University of South Florida St. Petersburg



Graduating student wins national prize for research into local Black cemetery and unmarked graves

Lincoln Cemetery

Lincoln Cemetery, opened in 1926, was the primary cemetery for African Americans in St. Petersburg, Fla. during the segregation and civil rights era of the 20th century. [Photo by the Lincoln Cemetery Society.]

By Matthew Cimitile, University Communications and Marketing

A USF student’s research on unmarked graves at Lincoln Cemetery, a historical Black cemetery in St. Petersburg, was awarded the Florida Historical Society’s prize for best undergraduate paper on Florida history.

By examining historical death records from local funeral homes, Delaney Roque, who is graduating this semester with a perfect 4.0 GPA, uncovered hundreds of individuals who are likely buried on the cemetery grounds in unmarked graves but not listed in the official burial index. Largely, these were people of lesser means who were omitted from record keeping, according to Roque’s research. 

Lincoln Cemetery opened in 1926 and was the primary cemetery for African Americans in St. Petersburg during the segregation and civil rights era of the 20th century. Veterans from the U.S. Civil War as well as local civil rights leaders are also buried there.

Since conducting this research, Roque has spearheaded conversations with local community members and anthropologists regarding the status of unmarked graves in the hope of designating a city-wide landmark for the cemetery.

“I am hoping through this work that greater attention and more dedicated resources will be given to Lincoln Cemetery and eventually some kind of historical designation,” Roque said.

Delaney Roque

Delaney Roque won best undergraduate paper on Florida history from the Florida Historial Society and is graduating with a perfect 4.0 GPA.

The paper covers a wealth of research and historical information about Lincoln Cemetery, from its opening shortly after the closing and condemnation of three other Black cemeteries in the city (Moffett, Evergreen and Oaklawn), to a period of neglect and deterioration due to a lack of government support and resources, to the present day where greater attention is focused on the remembrance and preservation of historical Black cemeteries. 

Unlike many other historical Black cemeteries across the nation that have been lost to history, abandoned and even paved over and developed on, Lincoln Cemetery exists today due to the continued support of the community, which resulted in coordinated clean-up efforts usually led by Black churches. 

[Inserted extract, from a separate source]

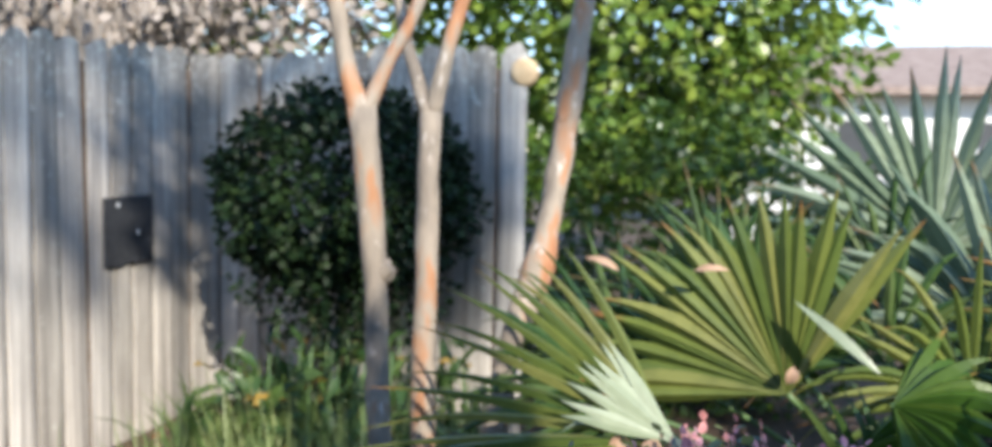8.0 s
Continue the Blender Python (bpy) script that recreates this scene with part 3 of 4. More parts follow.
BLADES.append(((-0.569, 0.845, 1.455), (-0.504, 0.819, 1.419), (0.2, -0.5, 0.7), 0.09, M_BRUG, 0.05, -0.2, 0.3, 0.03, 0.4))
BLADES.append(((-0.782, 0.765, 1.138), (-0.794, 0.737, 1.140), (0.1, -0.8, 0.6), 0.018, M_BRUGY, 0.05, 0.1, 0.1, 0, 0.4))
BLADES.append(((-0.747, 0.824, 1.354), (-0.755, 0.799, 1.366), (0.1, -0.7, 0.7), 0.014, M_BRUGY, 0.05, 0.1, 0.1, 0, 0.4))
BLADES.append(((-0.653, 0.752, 1.413), (-0.628, 0.737, 1.398), (0.1, -0.7, 0.7), 0.022, M_BRUG, 0.05, 0.1, 0.1, 0, 0.4))
BLADES.append(((-0.750, 0.813, 1.256), (-0.759, 0.795, 1.233), (0.2, -0.9, 0.2), 0.02, M_BRUGL, 0.05, 0.1, 0.1, 0, 0.4))
BLADES.append(((-0.777, 0.766, 1.133), (-0.760, 0.750, 1.113), (0.1, -0.8, 0.6), 0.02, M_BRUGY, 0.05, 0.1, 0.1, 0, 0.4))
BLADES.append(((-0.783, 0.785, 1.243), (-0.785, 0.772, 1.232), (0.1, -0.9, 0.3), 0.012, M_BRUGY, 0.05, 0.1, 0.1, 0, 0.4))
STALKS = []
STALKS.append(([(-0.751, 0.816, 1.328), (-0.718, 0.856, 1.328), (-0.665, 0.923, 1.325), (-0.614, 1.011, 1.305)], 0.0042))
STALKS.append(([(-0.756, 0.790, 1.275), (-0.699, 0.747, 1.253), (-0.666, 0.705, 1.237), (-0.642, 0.682, 1.224)], 0.004))
STALKS.append(([(-0.783, 0.772, 1.221), (-0.825, 0.743, 1.226), (-0.863, 0.715, 1.228), (-0.904, 0.683, 1.231)], 0.0038))
STALKS.append(([(-0.779, 0.811, 1.320), (-0.833, 0.824, 1.307), (-0.870, 0.834, 1.291), (-0.891, 0.839, 1.275)], 0.0042))
STALKS.append(([(-0.766, 0.777, 1.194), (-0.744, 0.786, 1.189), (-0.709, 0.779, 1.181)], 0.0032))
STALKS.append(([(-0.742, 0.824, 1.337), (-0.716, 0.802, 1.333), (-0.692, 0.779, 1.321)], 0.0018))
STALKS.append(([(-0.744, 0.823, 1.336), (-0.722, 0.811, 1.340), (-0.697, 0.801, 1.341)], 0.0016))
STALKS.append(([(-0.748, 0.821, 1.335), (-0.741, 0.826, 1.350), (-0.737, 0.829, 1.361)], 0.002))
STALKS.append(([(-0.784, 0.772, 1.223), (-0.797, 0.778, 1.230), (-0.805, 0.775, 1.238)], 0.002))
STALKS.append(([(-0.758, 0.797, 1.243), (-0.732, 0.807, 1.235), (-0.707, 0.828, 1.218)], 0.0026))
STALKS.append(([(-0.765, 0.779, 1.204), (-0.738, 0.801, 1.199), (-0.718, 0.820, 1.187)], 0.002))
VINE = [(-0.780, 0.815, 1.415), (-0.757, 0.801, 1.338), (-0.740, 0.788, 1.294), (-0.733, 0.788, 1.260), (-0.727, 0.786, 1.218), (-0.734, 0.780, 1.183), (-0.738, 0.775, 1.152), (-0.733, 0.775, 1.130)]
TRUMPETS = []
TRUMPETS.append(([(-0.848, 0.924, 1.496), (-0.865, 0.912, 1.453), (-0.887, 0.895, 1.381), (-0.907, 0.880, 1.314), (-0.914, 0.873, 1.278)], [0.0075, 0.0068, 0.0062, 0.0060, 0.0072]))
TRUMPETS.append(([(-0.465, 0.697, 1.459), (-0.464, 0.692, 1.410), (-0.458, 0.677, 1.337), (-0.453, 0.667, 1.275), (-0.452, 0.659, 1.245), (-0.451, 0.653, 1.211)], [0.0118, 0.0102, 0.0075, 0.0075, 0.0096, 0.0146]))
TRUMPETS.append(([(-0.428, 0.767, 1.483), (-0.419, 0.756, 1.411), (-0.413, 0.746, 1.347), (-0.408, 0.739, 1.293)], [0.0082, 0.0086, 0.0082, 0.0093]))
TRUMPETS.append(([(-0.409, 0.801, 1.456), (-0.397, 0.789, 1.387), (-0.386, 0.781, 1.336), (-0.385, 0.774, 1.288)], [0.0065, 0.0068, 0.0066, 0.0074]))
TRUMPETS.append(([(-0.454, 0.948, 1.483), (-0.451, 0.938, 1.404), (-0.438, 0.927, 1.347), (-0.429, 0.915, 1.266)], [0.0085, 0.0088, 0.0082, 0.0072]))
TRUMPETS.append(([(-0.835, 0.984, 1.482), (-0.839, 0.979, 1.450), (-0.844, 0.973, 1.410)], [0.006, 0.006, 0.004]))
BELL = [(-0.776, 0.955, 1.478), (-0.777, 0.949, 1.421), (-0.772, 0.938, 1.348), (-0.764, 0.930, 1.285), (-0.758, 0.923, 1.244), (-0.754, 0.917, 1.211)]
STRINGS = []
STRINGS.append([(-0.468, 0.648, 1.212), (-0.467, 0.646, 1.192), (-0.458, 0.651, 1.178), (-0.453, 0.651, 1.164)])
STRINGS.append([(-0.456, 0.651, 1.208), (-0.461, 0.647, 1.196), (-0.457, 0.646, 1.182), (-0.461, 0.645, 1.186)])
STRINGS.append([(-0.446, 0.655, 1.209), (-0.441, 0.653, 1.197), (-0.430, 0.654, 1.175)])
STRINGS.append([(-0.435, 0.658, 1.212), (-0.434, 0.655, 1.196), (-0.452, 0.648, 1.181)])
STRINGS.append([(-0.413, 0.739, 1.293), (-0.409, 0.738, 1.284), (-0.414, 0.738, 1.274), (-0.411, 0.736, 1.267), (-0.405, 0.735, 1.274)])
STRINGS.append([(-0.407, 0.738, 1.293), (-0.401, 0.735, 1.283), (-0.399, 0.733, 1.274), (-0.403, 0.734, 1.269)])
STRINGS.append([(-0.425, 0.805, 1.225), (-0.421, 0.802, 1.212), (-0.424, 0.802, 1.205)])
STRINGS.append([(-0.716, 0.934, 1.214), (-0.703, 0.928, 1.211), (-0.699, 0.929, 1.200)])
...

“The local Black community was essential and took the initiative for the maintenance, upkeep and survival of this cemetery and it is remarkable that it is still standing today,” said Roque, who uses they/them pronouns.

Roque also highlighted in the research paper the need to continue examining community-based and local records to better understand all those who were buried in the cemetery. 

“There is a clear need for further analysis of local funeral home records around the cemetery’s general vicinity to have a full accounting of the peoples and histories of St. Petersburg’s Black community,” they said. 

The Florida Historical Society’s award for best undergraduate paper, named in honor of Caroline Mays Brevard, a longtime history professor at the Florida State College for Women (now Florida State University), recognizes the most outstanding essay or research paper on Florida history produced by an undergraduate student at a college or university in the United States.  

Roque, who upon graduation will continue to work at Largo Public Library and plans to get a master’s in Library and Information Sciences, will receive the prize at the annual Florida Historical Society’s banquet on May 18. 

At the banquet, Roque will be recognized along with their research adviser Gary Mormino, USF St. Petersburg emeritus professor of History, who is receiving the Charlton Tebeau Award for the best general-interest book in Florida History, for his latest work “Dreams in the New Century.”